8 comments on “We’ve Got Plenty of Critical Thinkers, We Need New Ideas.

  1. You alluded to the main problem of today’s ‘thinking American’, so I’ll say it outright:
    It’s not that Americans are too stupid (though many are), it’s laziness. Americans tend to rally around the easiest way to float through life, doing as little on their own as they possibly can. I look around and see Orwell’s Outer Party everywhere. (It seems Hate Week is upon us.)
    We all know what is wrong in our country. We all know where our system went wrong. We all know what it was designed to do; and who it was designed for. We know.
    We do not know, as a people, what exactly to do about it. As you stated, we continue screaming old, dead slogans and hope it does some good. It won’t; it never has.
    Even the “direct action” voices are misguided. They got to protests, hold signs, chant, get tear gassed, beaten, arrested. Everything they protest against gets rammed through anyway. I have heard people call for death to those in power. The system no longer relies on any one person, or even a group of persons. If all of those people with political and financial power were taken out today, they would be replaced by nightfall; business as usual in the morning. I have even been among the voices calling for armed revolution (from the days of W until recently). But to what end? Even if we do rise up and stop the machine; what comes next? I confess, I haven’t thought that all the way through myself.
    The machine is foul, seemingly unstoppable, and set on a collision course with our culture. It needs to be stopped; that much is certain. And we already know the reasons why. But how? And more importantly, what do we do afterwards?

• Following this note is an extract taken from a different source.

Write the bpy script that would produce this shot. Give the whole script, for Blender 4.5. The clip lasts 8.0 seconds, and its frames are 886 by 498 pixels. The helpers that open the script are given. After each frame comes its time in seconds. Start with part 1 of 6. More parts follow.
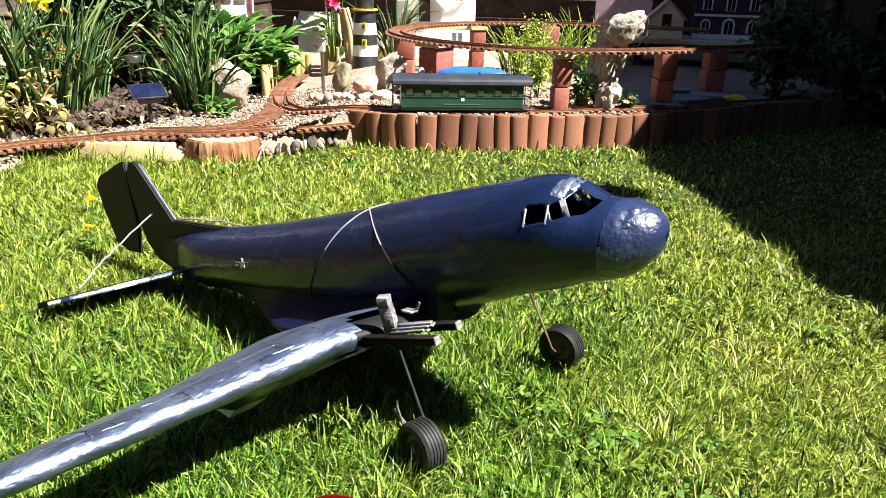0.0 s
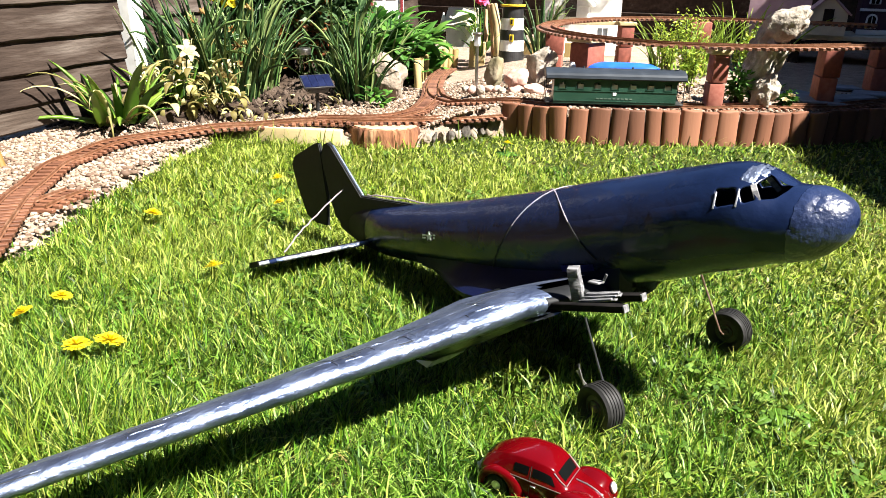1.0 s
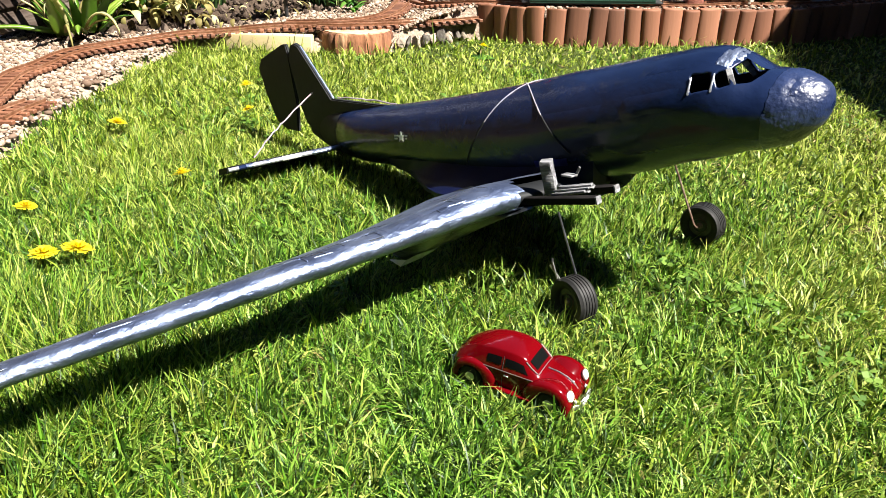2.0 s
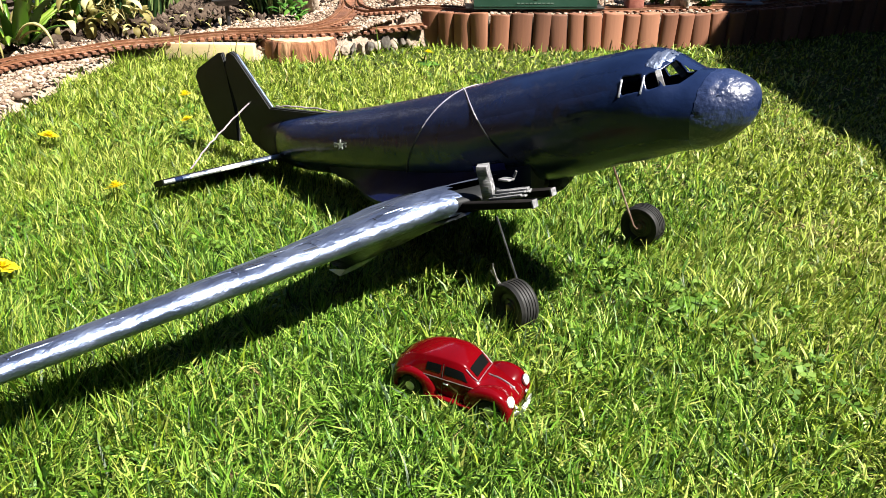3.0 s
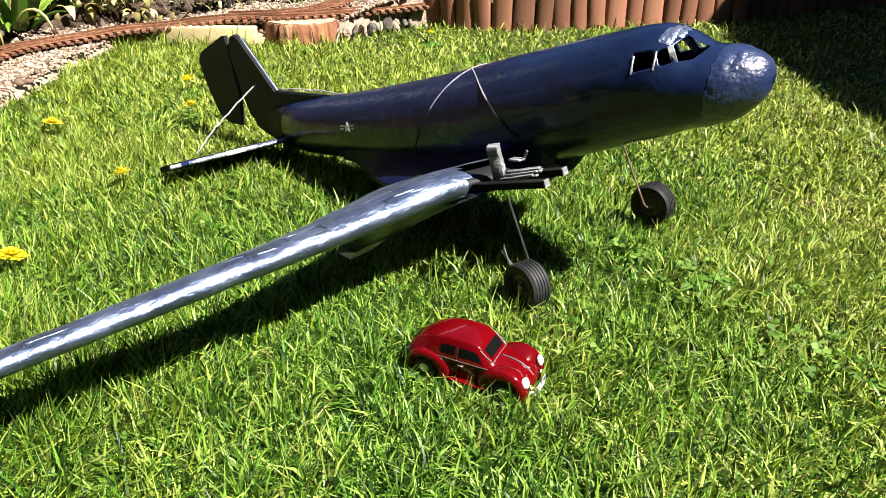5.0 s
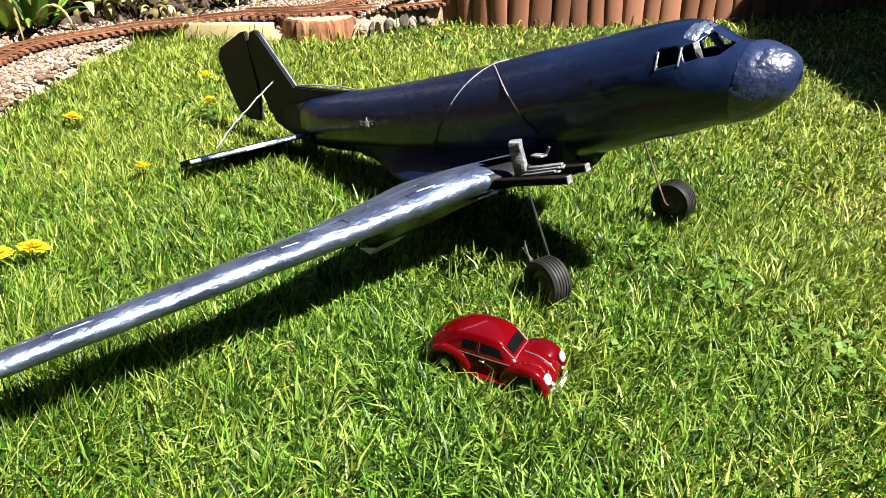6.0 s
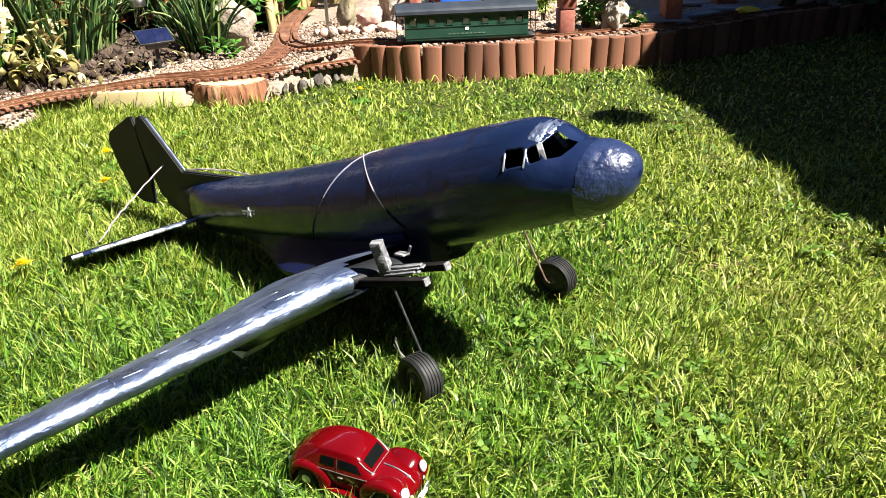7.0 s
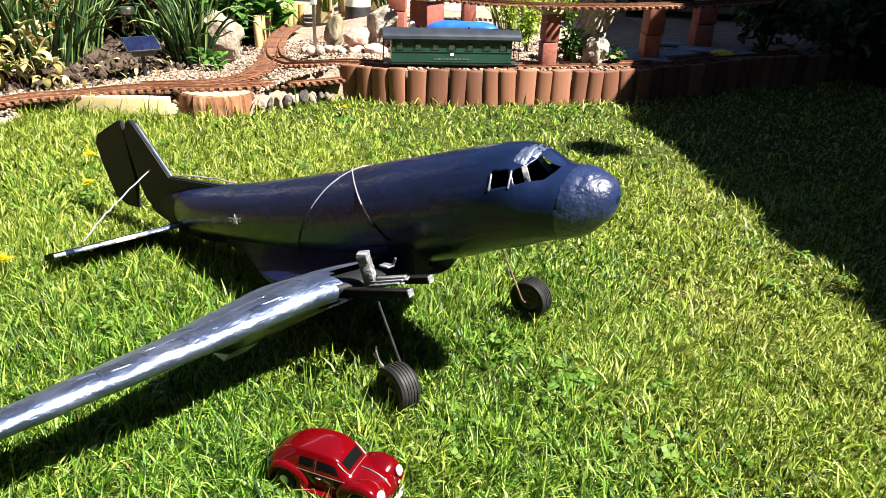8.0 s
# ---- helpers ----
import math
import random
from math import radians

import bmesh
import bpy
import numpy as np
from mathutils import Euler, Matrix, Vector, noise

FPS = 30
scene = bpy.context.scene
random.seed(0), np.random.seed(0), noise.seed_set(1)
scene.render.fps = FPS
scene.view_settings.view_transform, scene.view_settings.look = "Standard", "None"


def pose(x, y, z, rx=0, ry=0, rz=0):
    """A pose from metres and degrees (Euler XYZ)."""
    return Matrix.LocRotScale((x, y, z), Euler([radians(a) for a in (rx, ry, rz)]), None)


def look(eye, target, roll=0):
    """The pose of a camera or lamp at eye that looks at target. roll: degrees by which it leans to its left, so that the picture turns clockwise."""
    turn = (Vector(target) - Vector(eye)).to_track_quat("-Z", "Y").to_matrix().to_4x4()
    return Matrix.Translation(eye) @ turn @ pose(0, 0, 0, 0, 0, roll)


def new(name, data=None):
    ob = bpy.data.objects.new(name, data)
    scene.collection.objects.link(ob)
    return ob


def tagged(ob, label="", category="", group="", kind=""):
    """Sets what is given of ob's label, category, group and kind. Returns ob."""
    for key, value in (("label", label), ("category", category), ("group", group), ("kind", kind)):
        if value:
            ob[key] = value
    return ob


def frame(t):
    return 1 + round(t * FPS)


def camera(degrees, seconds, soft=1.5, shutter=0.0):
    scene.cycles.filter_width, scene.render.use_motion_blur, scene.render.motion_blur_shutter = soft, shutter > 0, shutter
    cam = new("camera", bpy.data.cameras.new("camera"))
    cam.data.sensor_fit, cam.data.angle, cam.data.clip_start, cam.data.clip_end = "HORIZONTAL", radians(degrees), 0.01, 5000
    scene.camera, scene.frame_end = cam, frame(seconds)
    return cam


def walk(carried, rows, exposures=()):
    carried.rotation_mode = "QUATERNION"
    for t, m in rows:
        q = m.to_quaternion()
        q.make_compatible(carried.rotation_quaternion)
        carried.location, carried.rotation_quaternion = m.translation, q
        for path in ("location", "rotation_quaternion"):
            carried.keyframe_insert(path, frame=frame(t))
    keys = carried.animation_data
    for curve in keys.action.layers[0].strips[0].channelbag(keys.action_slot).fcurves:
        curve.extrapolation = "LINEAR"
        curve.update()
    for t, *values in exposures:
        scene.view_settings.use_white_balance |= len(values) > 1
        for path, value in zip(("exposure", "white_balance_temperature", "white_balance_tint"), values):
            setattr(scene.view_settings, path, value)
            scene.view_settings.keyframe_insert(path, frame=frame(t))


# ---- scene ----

    • Right on! It needs to be stopped. We can figure out what comes after, afterwards, but we have to wipe out the brainwashing that got us here in the first place, first.

      • But how? Even the liberals are brainwashed into thinking at they are “making a difference” when it’s glaringly obvious that the ‘other side’ views our opinion much the same way as a snake views the squeaks of the mouse it is consuming.
        Today’s “progressive Democrat” and yesterday’s “conservative Republican” are one and the same. Both think what the media tells them to think. Neither realize that FOX, MSNBC, CNN, and even PBS are only recycling old news, dead ideas, and rotten culture.

      • It’s definitely a challenge. The brainwashing runs deep. We need to reprogram ourselves and our peers. Then we need a variety of new approaches to living on planet Earth. We need to talk to each other, instead of consuming media, and focus more on direct survival. In many ways, the homeless are ahead of the curve, and we can learn a lot from their experience.

  2. This is an exceptional post.We should consider the ideas that influence our interpretation of data as often as possible.

  3. You wrote what I have been thinking since I took a step back after the election and asked myself: What did I really expect? And then an even scarier one: What if Gore had won? How would things be different?
    The election made my physically ill. Yes, I know it was psychological but it had its physical expression as well (stomach flu).
    Friends and children of friends writing about anger and how things couldn’t be allowed to actually happen this way and planning marches and more things which I remember from the 60s and some of that worked then but for those who kept their eyes open, how much really changed? What bothered me even more was the post-college generation that feel they are being denied basic rights because their candidate (and programs) didn’t win. Political activity not as a right and duty as a citizen but as a form of self-indulgence: “I feel therefore others must feel with me” “I oppose so my opposition must have an effect on the situation”. Reality be damned, of course.
    John, you so nailed it in every way.

    My first big step is to detach from most forms of expressing political ideas. Even if I didn’t have better things to do with my time, I can stay informed without actually feeling involved. The second step was to re-register to vote and decline to state a political affiliation. What that means to me personally is that I won’t get all those mailers clogging my mailbox. Or the phone calls. What else it means is that there is one less voter registered Democratic. What I’m saying is I decline to be identified as an active participant in this part of the political process. Whatever you’re selling, you can’t count on me buying it. I choose to not believe you when you say you care about me and millions like me. I choose to ignore your claim to represent me. Just go away and leave me alone.

    The Duc de la Rochefoucauld (a contemporary of Richelieu) was not always accepted at the French court and so retired to his country estates and reflected on the state of the court, the nation and people in general. His Maxims and Moral Reflections are a pithy guide to human social activity and what motivates it. Reading them won’t change the world or give you a useful guide on how to accomplish things but it will help deal with what you might expect from some people and what you should always/never expect from others. And in reading them you will see yourself as well but to be recognized by such a man is not an insult but an acceptance. A better psychologist than most psychologists and as worthy a guide as Machiavelli’s The Prince.

    This is a one time post but I know I’ll be back to revisit what you’ve written (and read other comments). I don’t think it’s going to lose its value, quite the opposite. And thank you.

    • Thank you! I’m glad you enjoyed the post, and thanks for that great, thoughtful comment. You are absolutely right. We need to rethink everything, politically, if we hope to learn from our mistakes.